Short exercise:
Determine the number of lines in these entries that hold the word "script". Give the number and nothing more.
BEGIN Records for the task
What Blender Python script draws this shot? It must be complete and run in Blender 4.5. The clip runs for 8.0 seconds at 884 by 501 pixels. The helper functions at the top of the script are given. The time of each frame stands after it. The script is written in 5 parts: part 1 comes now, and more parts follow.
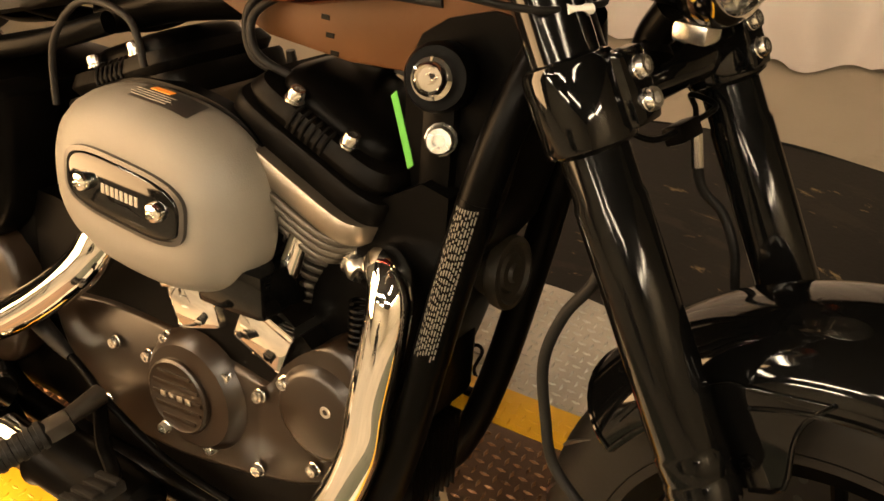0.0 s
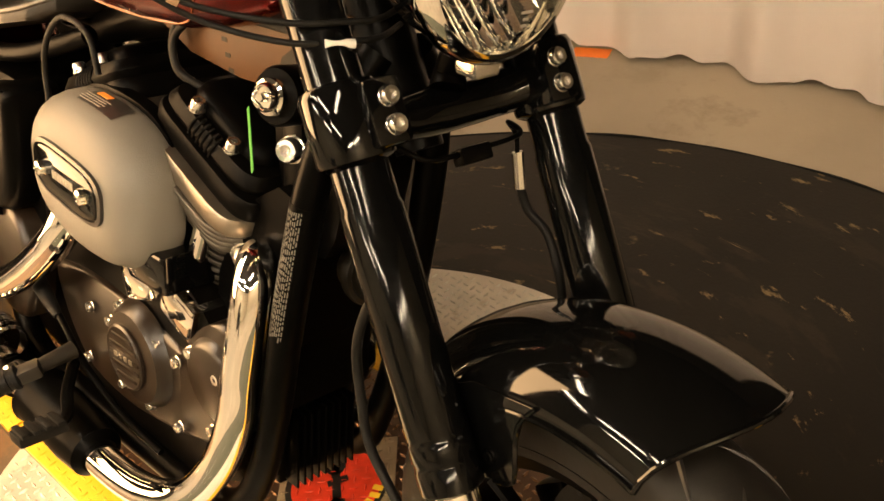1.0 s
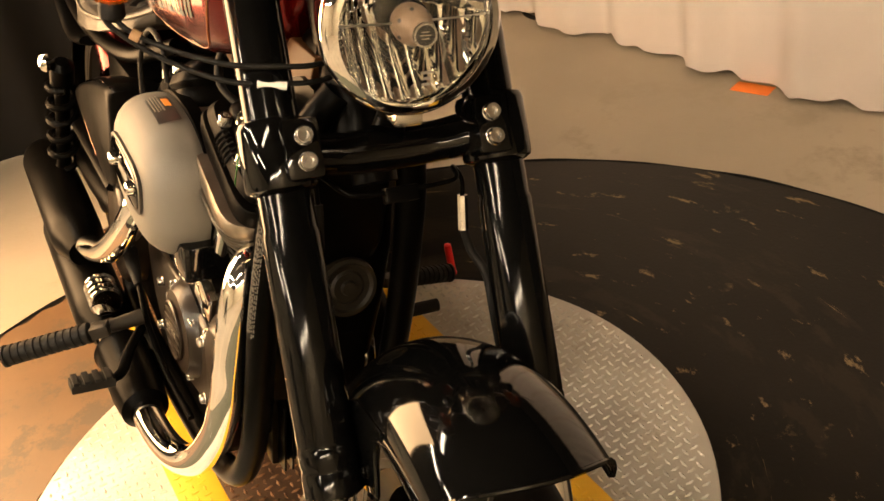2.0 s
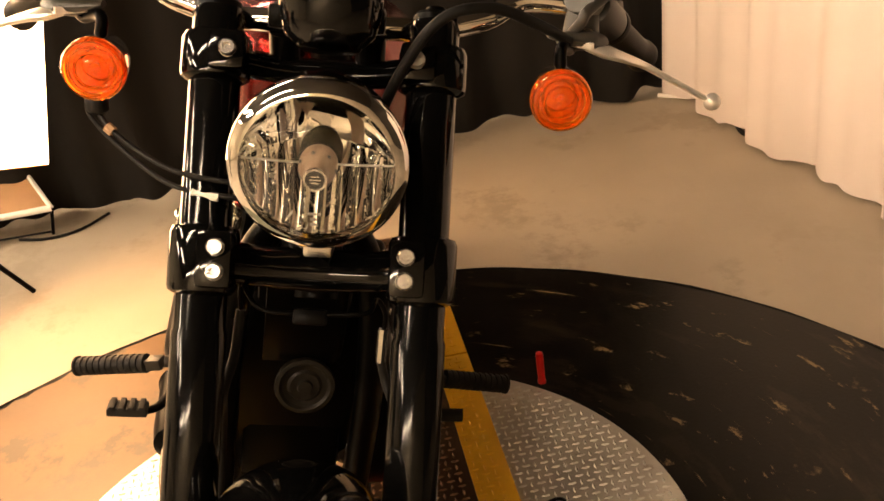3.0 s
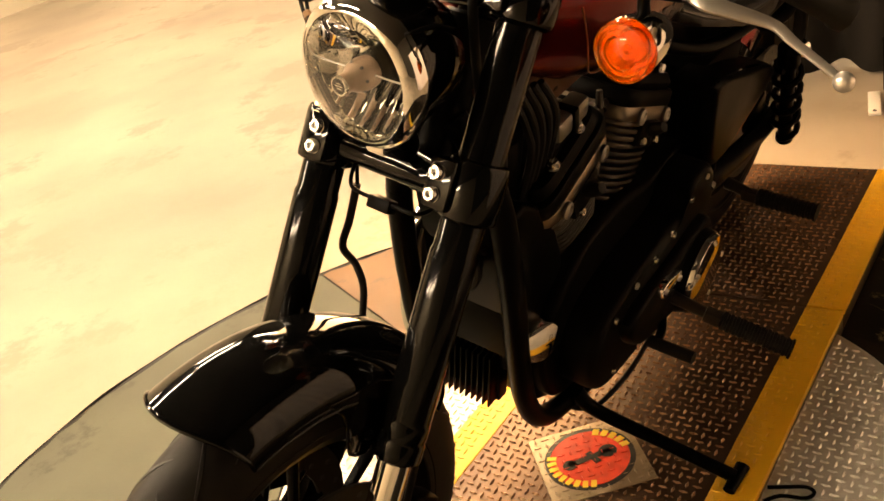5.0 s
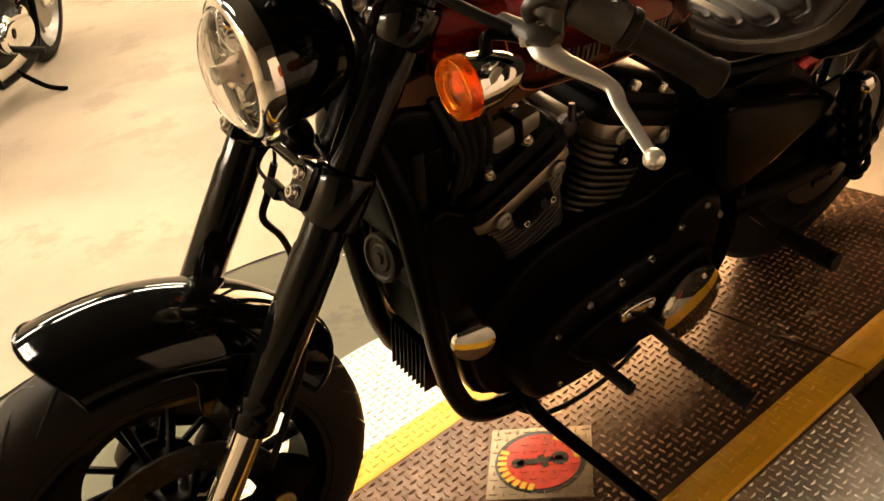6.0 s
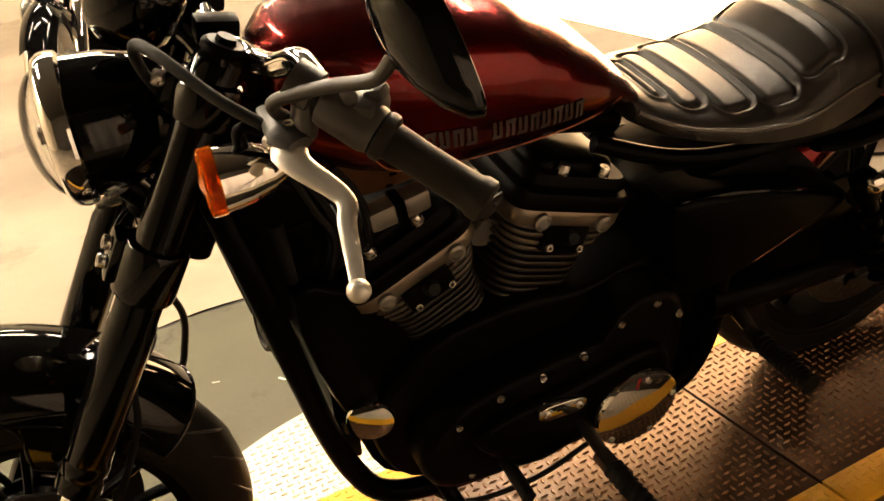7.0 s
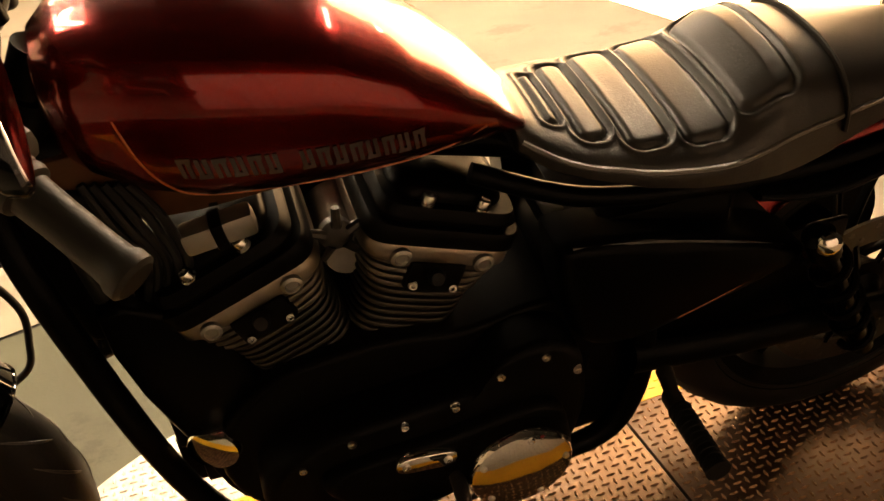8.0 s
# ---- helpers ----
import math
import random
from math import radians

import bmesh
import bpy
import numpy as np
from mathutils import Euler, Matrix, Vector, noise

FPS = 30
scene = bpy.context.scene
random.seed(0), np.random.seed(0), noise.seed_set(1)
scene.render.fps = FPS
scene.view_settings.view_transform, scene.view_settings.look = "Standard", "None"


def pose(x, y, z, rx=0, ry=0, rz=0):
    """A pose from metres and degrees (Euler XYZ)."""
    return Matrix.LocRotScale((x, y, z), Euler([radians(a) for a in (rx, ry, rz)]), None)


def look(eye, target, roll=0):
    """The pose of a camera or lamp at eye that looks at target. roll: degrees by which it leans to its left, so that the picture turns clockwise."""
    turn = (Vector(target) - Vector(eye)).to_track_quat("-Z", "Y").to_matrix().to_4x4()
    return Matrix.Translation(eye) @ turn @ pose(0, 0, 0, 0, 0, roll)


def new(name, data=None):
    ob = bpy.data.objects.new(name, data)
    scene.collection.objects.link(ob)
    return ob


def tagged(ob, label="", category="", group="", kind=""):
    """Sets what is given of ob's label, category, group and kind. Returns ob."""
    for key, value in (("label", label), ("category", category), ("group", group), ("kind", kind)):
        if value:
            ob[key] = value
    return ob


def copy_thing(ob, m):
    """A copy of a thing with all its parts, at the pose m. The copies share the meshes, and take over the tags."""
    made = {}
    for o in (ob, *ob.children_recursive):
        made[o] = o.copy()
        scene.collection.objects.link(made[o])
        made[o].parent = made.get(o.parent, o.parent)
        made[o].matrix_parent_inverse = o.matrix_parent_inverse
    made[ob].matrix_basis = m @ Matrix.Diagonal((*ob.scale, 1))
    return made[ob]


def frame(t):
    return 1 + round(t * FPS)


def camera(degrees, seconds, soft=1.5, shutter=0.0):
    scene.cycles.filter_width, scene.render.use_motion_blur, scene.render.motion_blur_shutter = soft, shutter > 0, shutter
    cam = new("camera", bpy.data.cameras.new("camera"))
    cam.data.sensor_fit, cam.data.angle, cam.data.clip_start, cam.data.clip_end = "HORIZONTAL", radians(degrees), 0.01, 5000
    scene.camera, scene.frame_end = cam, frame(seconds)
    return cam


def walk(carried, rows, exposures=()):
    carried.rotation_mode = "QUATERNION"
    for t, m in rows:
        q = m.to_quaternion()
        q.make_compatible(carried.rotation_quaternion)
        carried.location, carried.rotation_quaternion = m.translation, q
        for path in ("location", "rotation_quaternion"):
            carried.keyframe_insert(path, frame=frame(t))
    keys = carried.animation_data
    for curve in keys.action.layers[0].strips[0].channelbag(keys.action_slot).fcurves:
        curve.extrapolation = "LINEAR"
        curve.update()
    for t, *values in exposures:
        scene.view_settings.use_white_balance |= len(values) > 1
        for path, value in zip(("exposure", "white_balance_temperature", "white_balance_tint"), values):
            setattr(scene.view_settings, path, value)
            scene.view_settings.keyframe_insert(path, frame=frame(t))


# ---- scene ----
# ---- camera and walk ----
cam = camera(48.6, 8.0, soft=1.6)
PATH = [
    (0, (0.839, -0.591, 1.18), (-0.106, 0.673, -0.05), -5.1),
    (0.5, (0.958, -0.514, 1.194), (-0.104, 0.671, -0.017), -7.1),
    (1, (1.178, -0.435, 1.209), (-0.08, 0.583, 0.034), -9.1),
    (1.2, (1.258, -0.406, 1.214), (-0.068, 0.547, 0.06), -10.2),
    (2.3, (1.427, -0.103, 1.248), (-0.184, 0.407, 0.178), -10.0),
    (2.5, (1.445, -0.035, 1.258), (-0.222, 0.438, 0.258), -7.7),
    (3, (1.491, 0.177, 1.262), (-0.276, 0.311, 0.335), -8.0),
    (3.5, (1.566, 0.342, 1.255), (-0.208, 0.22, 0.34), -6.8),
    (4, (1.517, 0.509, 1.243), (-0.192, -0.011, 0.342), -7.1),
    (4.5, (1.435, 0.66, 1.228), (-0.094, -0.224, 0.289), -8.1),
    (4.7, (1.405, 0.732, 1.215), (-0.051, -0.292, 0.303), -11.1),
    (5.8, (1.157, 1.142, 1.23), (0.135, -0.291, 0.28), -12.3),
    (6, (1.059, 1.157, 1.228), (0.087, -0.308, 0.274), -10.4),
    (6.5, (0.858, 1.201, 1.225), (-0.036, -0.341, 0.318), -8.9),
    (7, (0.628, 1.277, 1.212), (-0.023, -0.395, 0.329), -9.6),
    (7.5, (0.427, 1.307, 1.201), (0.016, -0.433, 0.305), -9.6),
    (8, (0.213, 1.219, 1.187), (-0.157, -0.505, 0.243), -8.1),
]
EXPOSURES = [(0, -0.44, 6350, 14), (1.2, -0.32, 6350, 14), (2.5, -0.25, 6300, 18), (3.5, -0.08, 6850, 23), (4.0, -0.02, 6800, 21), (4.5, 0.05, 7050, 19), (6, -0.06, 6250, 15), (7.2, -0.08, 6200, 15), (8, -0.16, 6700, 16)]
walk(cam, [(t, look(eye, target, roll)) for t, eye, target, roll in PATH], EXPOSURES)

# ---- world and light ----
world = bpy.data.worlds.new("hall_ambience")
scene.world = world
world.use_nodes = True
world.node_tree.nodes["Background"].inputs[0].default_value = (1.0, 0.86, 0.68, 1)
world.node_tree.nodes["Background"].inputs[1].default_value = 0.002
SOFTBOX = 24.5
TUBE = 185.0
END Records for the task
BEGIN Records for the task
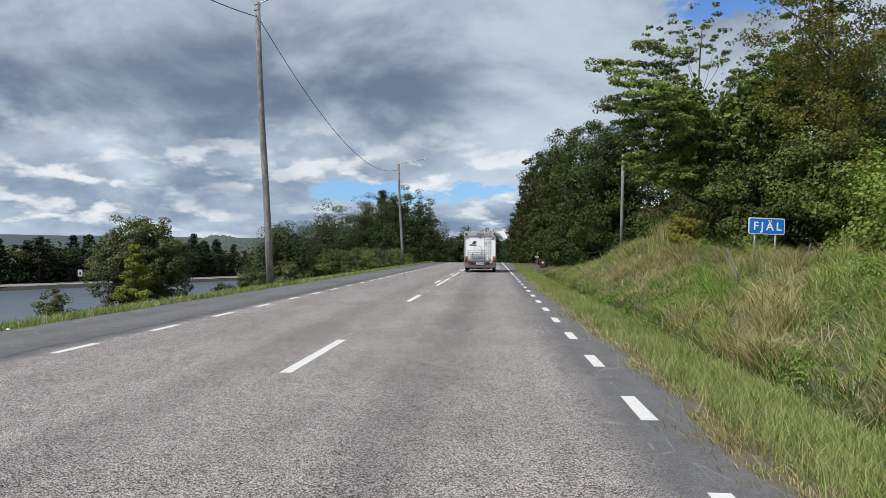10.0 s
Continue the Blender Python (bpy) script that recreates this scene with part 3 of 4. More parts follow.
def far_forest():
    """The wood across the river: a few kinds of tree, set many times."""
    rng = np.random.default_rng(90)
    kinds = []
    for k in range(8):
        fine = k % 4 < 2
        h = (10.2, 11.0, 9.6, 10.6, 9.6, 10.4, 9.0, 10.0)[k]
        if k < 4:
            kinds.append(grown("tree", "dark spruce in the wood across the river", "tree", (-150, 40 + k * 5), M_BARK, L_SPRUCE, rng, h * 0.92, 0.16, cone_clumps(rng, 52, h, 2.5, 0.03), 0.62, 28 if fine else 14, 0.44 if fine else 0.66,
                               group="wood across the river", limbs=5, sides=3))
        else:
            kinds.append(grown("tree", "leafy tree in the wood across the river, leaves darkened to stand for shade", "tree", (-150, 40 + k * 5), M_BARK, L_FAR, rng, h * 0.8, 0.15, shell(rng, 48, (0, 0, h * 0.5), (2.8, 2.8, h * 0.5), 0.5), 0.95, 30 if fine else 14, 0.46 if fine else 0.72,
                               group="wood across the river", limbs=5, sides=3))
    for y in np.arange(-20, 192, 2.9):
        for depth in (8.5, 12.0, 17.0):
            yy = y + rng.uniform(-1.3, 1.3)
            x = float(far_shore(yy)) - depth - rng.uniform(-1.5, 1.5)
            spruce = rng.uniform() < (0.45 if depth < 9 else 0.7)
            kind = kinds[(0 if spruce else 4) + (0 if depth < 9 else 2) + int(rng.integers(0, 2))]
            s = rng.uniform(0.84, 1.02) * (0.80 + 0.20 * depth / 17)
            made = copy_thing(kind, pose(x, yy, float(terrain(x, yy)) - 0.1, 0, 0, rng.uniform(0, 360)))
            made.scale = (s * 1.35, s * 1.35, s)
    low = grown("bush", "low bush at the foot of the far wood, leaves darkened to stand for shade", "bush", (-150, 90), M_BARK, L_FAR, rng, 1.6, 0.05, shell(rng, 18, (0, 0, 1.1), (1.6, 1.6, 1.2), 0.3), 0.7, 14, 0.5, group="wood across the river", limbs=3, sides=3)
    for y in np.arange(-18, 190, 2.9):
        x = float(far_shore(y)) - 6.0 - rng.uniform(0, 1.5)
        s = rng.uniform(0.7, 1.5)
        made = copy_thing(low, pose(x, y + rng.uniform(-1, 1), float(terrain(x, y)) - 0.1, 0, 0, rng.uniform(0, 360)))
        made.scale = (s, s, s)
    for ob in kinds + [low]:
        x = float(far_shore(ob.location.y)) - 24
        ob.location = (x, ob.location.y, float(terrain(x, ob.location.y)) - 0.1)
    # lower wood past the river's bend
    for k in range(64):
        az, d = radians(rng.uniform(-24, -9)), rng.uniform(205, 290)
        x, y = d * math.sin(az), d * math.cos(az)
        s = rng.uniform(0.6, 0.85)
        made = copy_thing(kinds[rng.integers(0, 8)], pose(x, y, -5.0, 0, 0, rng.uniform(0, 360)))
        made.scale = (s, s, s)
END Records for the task
BEGIN Records for the task
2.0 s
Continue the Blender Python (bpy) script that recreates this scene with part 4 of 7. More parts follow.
END Records for the task
Answer to this exercise:
3